Red light conversations
So this is a new one for me. Twice since I’ve been here, strangers have struck up friendly conversations while next to my car at a red light. I didn’t even know this was a thing. Both times my initial reaction was: What did I do wrong? Did I cut him off? Are my break lights out? Is the gas cap open?
Let me think, in all the years of driving in Seattle when has anyone in another vehicle motioned to get my attention? I can only think of one, and it was not in a friendly manner (stinkin’ cell phone vigilante who felt the need to save the world from me holding my phone in one hand while using it on speaker and easily keeping my eyes on the road)…

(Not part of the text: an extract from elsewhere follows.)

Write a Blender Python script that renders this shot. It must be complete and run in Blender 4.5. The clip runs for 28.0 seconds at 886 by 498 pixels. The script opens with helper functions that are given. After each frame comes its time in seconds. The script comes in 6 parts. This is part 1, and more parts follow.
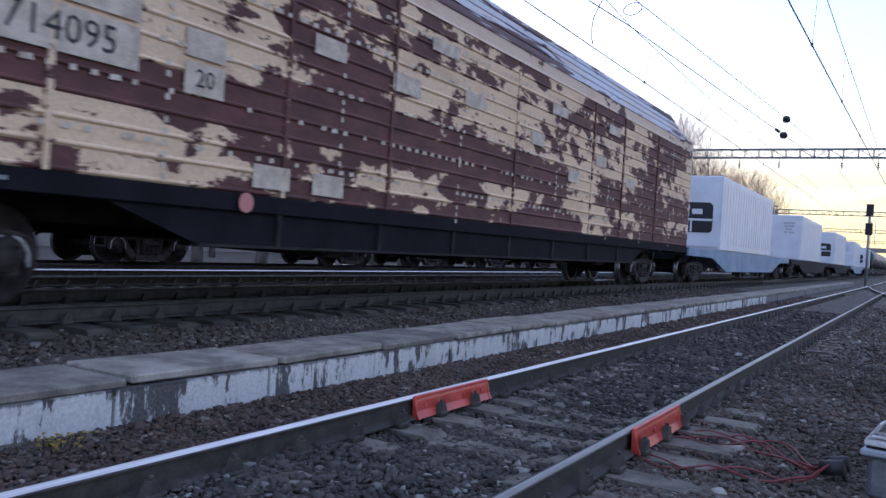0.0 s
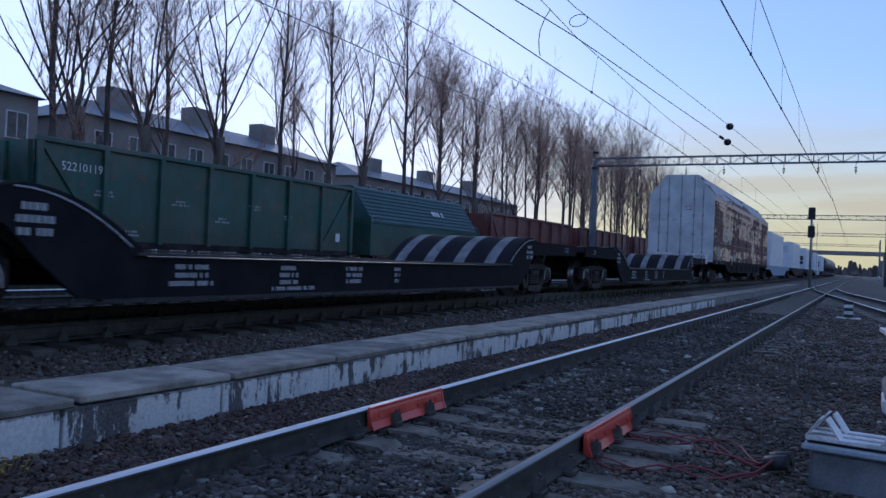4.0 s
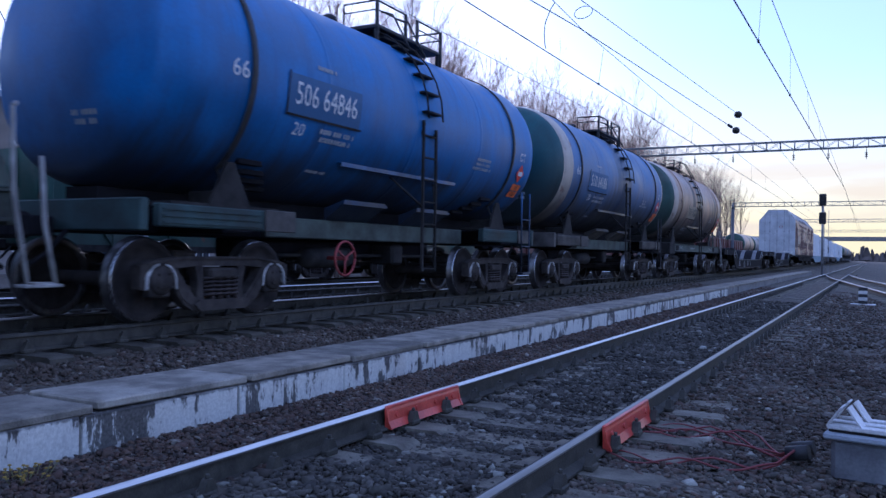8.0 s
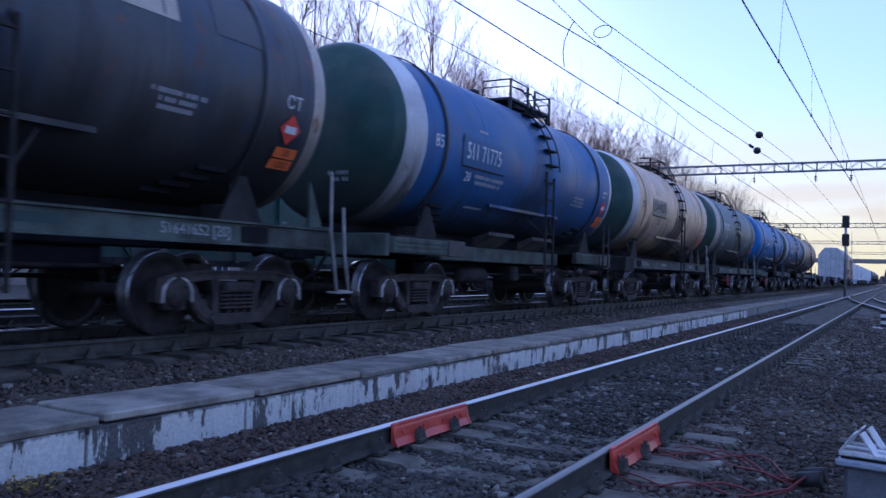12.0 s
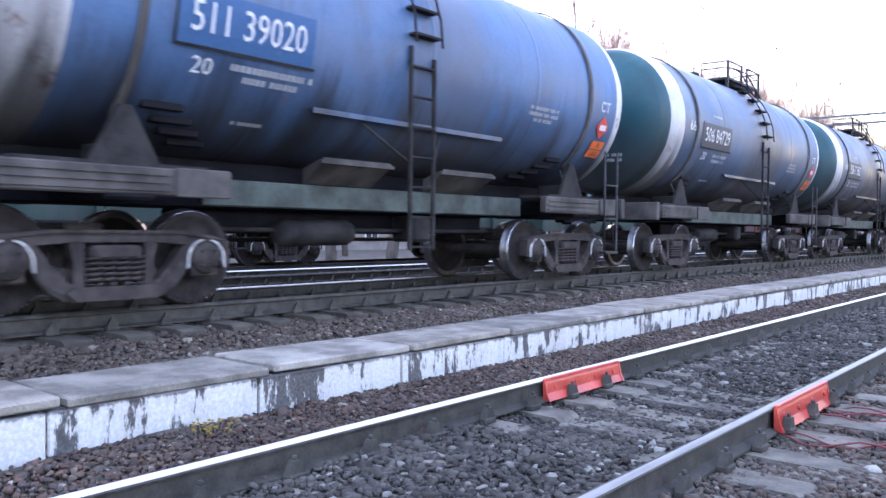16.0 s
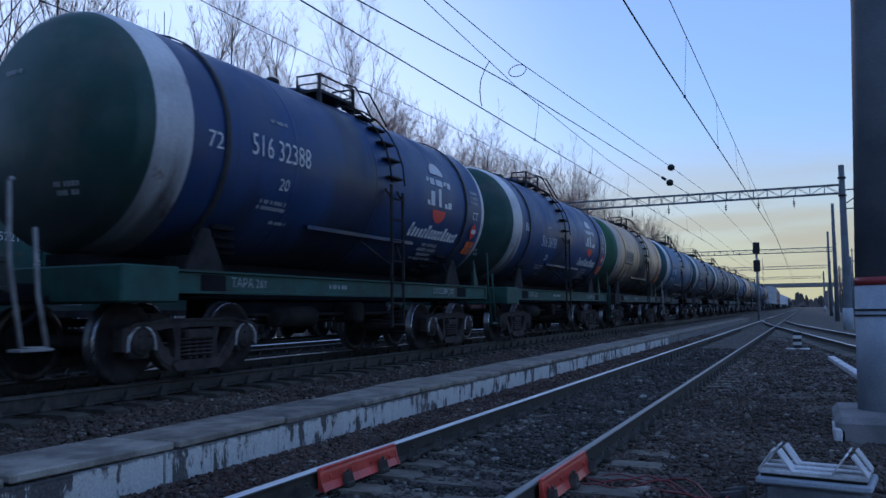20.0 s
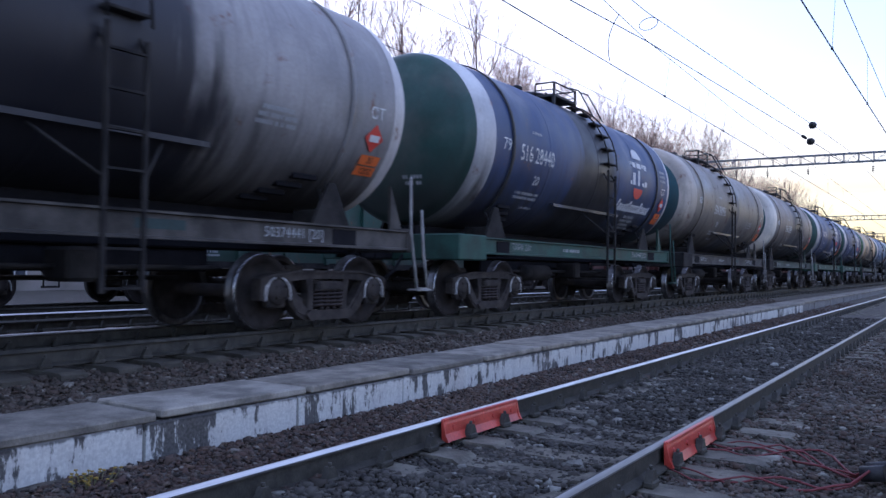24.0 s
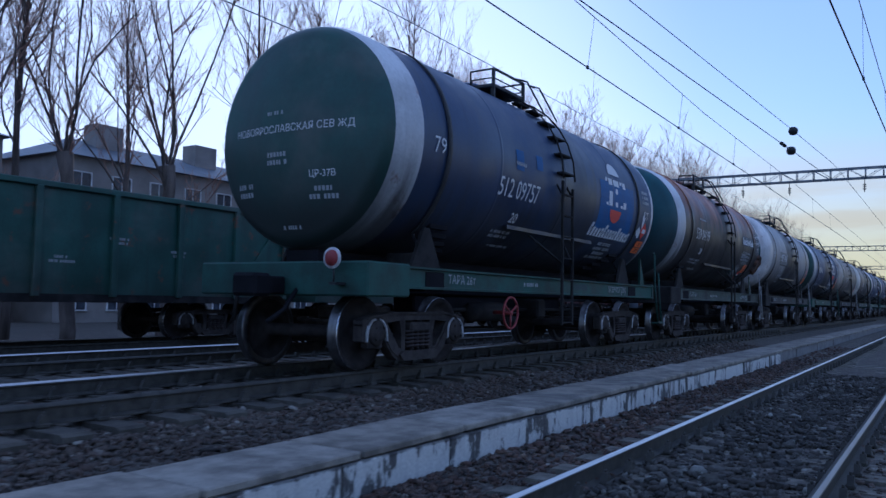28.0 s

Anyway, in Memphis, I’m sure there’s road rage just like everywhere else but my couple experiences have been much more cordial. The first was a guy that noticed my UW alumni license plate cover and wanted to know if I went to the UW (seems like a fairly obvious answer) and then excitedly shared his experience with the Seattle area. The second was a gentleman that just wanted to know how we liked our Subaru Outback, since his other car was an Outback. And yes, us, these guys weren’t just trying to hit on me, they genuinely wanted to have a conversation at a red light.
C’mon Seattle, what’s the deal? We certainly have a plethora of red lights, why can’t we be more friendly? I can just imagine the bewildered looks you’d get if you tried this on Aurora Ave… It would be a fun little social experiment (for someone else to try, certainly not me).
Mural of me
And lastly, to complete my random list of regional differences, I’d like to point out that one of these lovely cities has an unauthorized mural painting of me on the side of a candy factory:
See, exhibit A in, “you don’t know what you don’t know.” I seriously did not know I’d find my doppelgänger on the side of a candy shop in Memphis. But, there you have it.
I hope you enjoyed the latest update in this series. I welcome comments on all my posts but especially enjoy thoughts from my Memphis and Seattle friends on these or other regional differences that were surprising (or maybe not) to you.